Here is a great article by Noah Iliinsky (originally published on information week)

Avoid common visualization mistakes. Here’s advice on how to clarify goals and get better results.

There has been a lot of talk about data visualization lately — almost as much as there has been about big data. We’re told that visualization is the best way (or the only way) to understand data, and that if we’re not visualizing it, we’re missing out.

Visualization is a great way to gain and share insight, but many big data teams are doing it the wrong way. How can it be done wrong? It turns out there are several ways to undermine data visualizations. Let’s look at a few of the most common mistakes.

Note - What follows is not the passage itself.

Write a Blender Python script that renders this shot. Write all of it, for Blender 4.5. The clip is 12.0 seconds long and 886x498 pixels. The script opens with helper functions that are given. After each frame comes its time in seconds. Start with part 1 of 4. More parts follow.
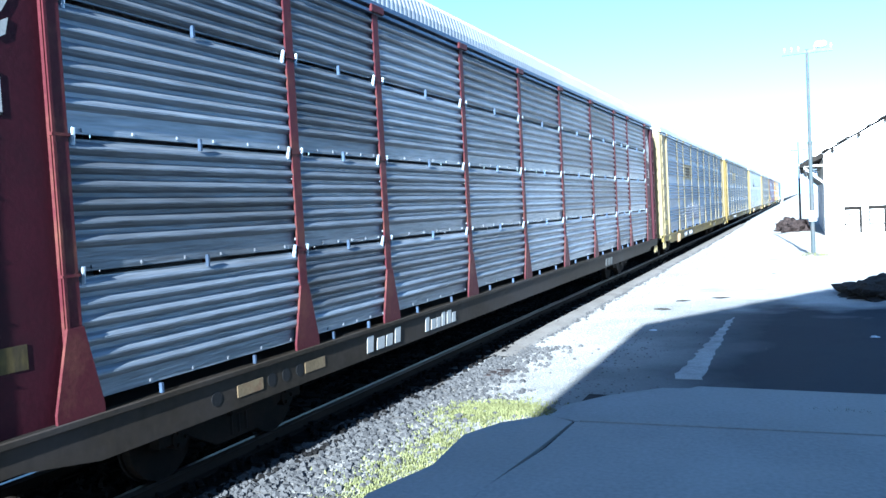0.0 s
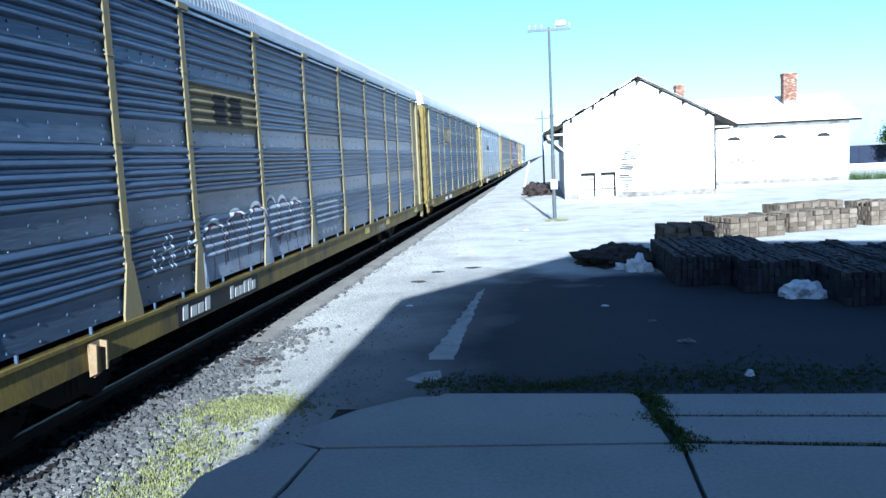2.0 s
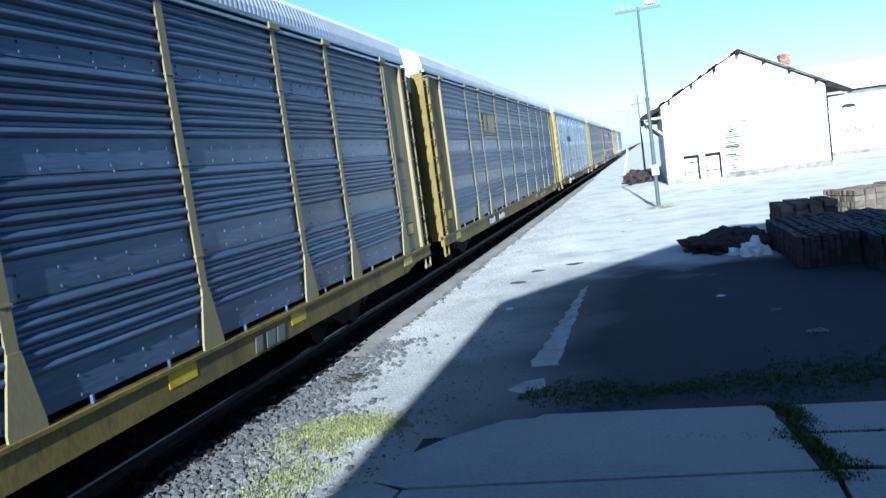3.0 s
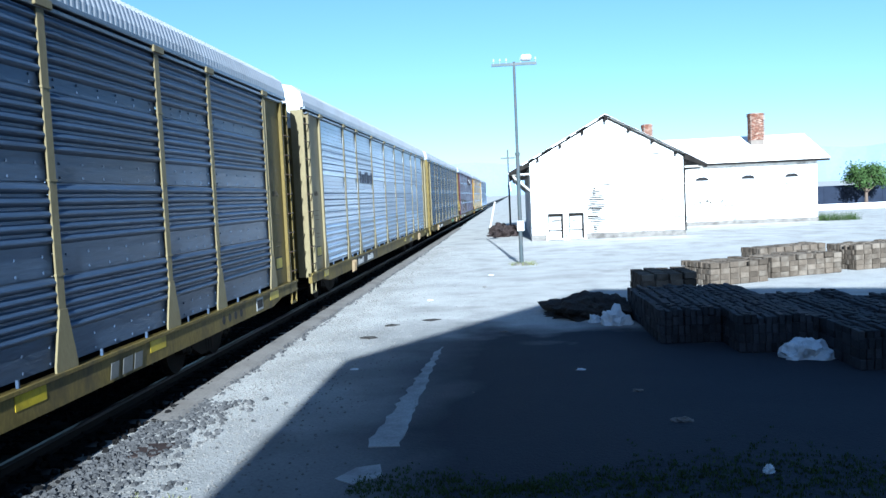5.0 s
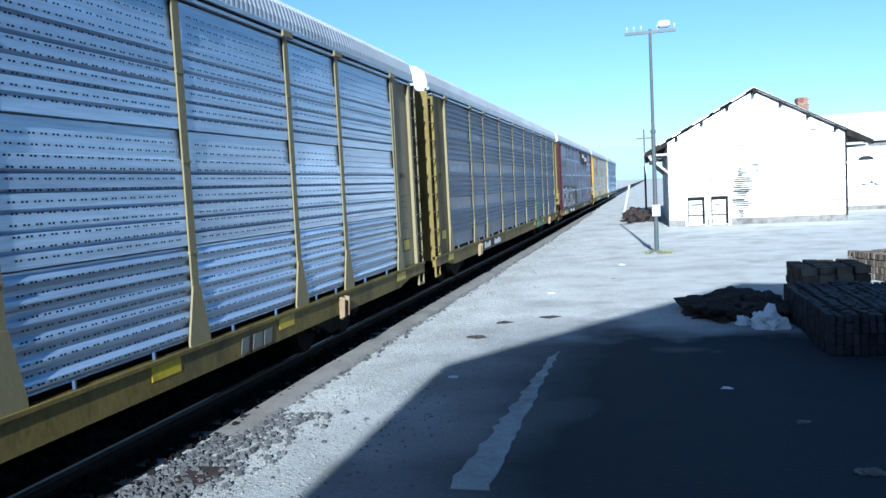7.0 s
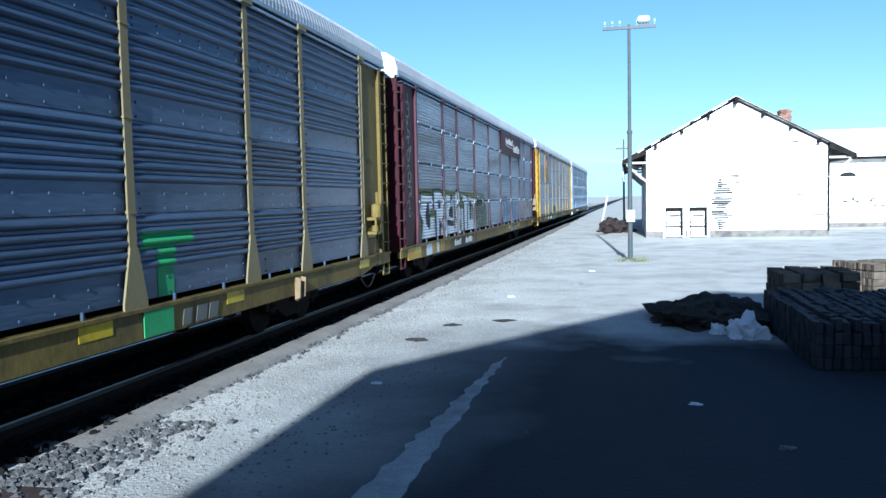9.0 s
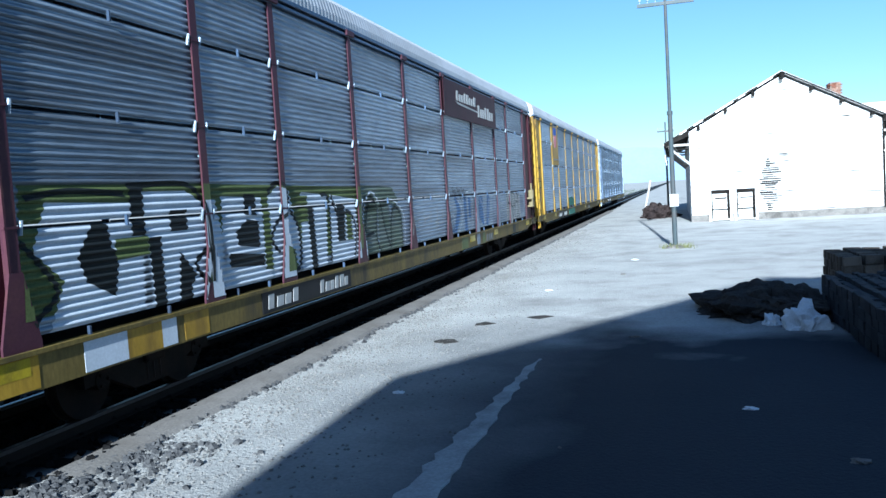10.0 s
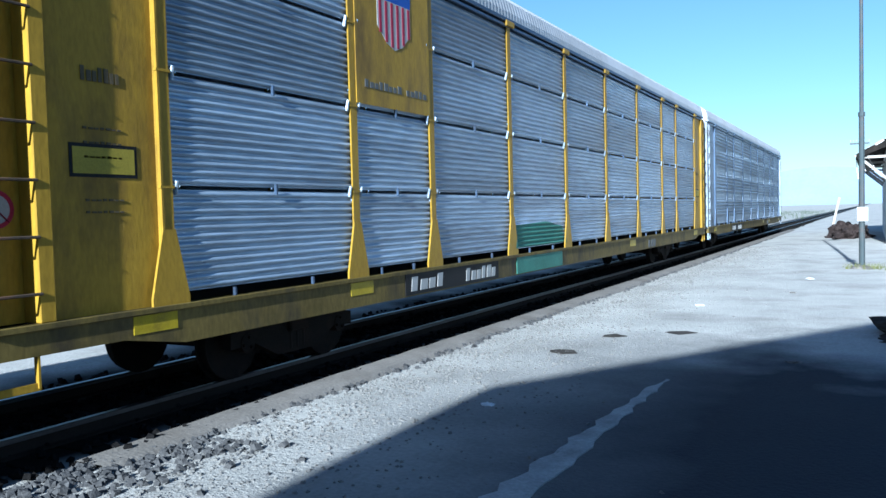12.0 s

Error 1: Displaying all the data
Despite what you were told in school, most people don’t care about seeing your work. They don’t care about how much data you can process every day or how big your Hadoop cluster is. Customers and internal users want specific, relevant answers, and the sooner they can get those answers, the better. The closer you can come to giving them exactly what they want, the less effort they have to expend looking for answers. Any irrelevant data on the page makes finding the relevant information more difficult; irrelevant data (no matter how valid) is noise.

Noise is particularly prevalent in dashboards, where the guiding philosophy is often “Show the status of everything.” But most performance measures are normal (and boring), not noteworthy. Showing all the normal conditions gives the abnormal measures a lot of places to hide.

A better dashboard approach is to show only what’s interesting or important. Prioritize what matters, what’s unexpected, and what’s actionable, and deemphasize everything else. Deep dives into data can be important, but dashboards aren’t the place for that. Broad overviews of non-actionable data are better handled as reports.

Error 2: Displaying the wrong data
This error is as dangerous as the first one. Showing subsets of information is fine, as long as the data relationships are relevant. If you care about sales, for example, you may also care about sales per region or sales over time. Consider how the data will be used to make decisions.

Showing several closely related graphs can be a nice compromise between showing too much in one graph and not showing enough overall. A few clean, clear graphs are usually better than a single complicated data visualization.

Error 3: Representing data poorly
Even when you’re graphing the right data, you can still get it wrong. Most exotic graph types are seldom seen, because they don’t work very well. The vast majority of visualization needs are well addressed with bar and line graphs, scatter plots, and (if done well) pie graphs.

Think about the key relationships among data fields, and consider putting those fields on the axes. Group by category, and then order the data by time or magnitude or importance. (Alphabetization is most useful when nothing else matters.) Use color for category, not magnitude; you can use brightness or saturation to illustrate magnitude. Use labels and other marks selectively to call attention without cluttering.

Good design: Think and plan first
The best way to avoid all these errors is to focus on your goals first. Before considering how your visualizations should look, think about the following questions, in this order.

 

  1. What actions to you need to enable (or what do we care about)?
  2. What decisions do you need to inform (and what are we going to do about it)?
  3. What questions do you need to ask?
  4. What data do you need to see?
  5. What is the best structure for revealing the important relationships in the data?
  6. What data do you need to highlight?

 

As you answer these questions, you can begin to design and implement the right visualizations using the right data. It’s likely that you’ll have to make changes. This is a good thing. Iterate, test, try different approaches, test some more, and iterate again. A deliberate, user-oriented design approach will yield effective, efficient, and useful data visualizations.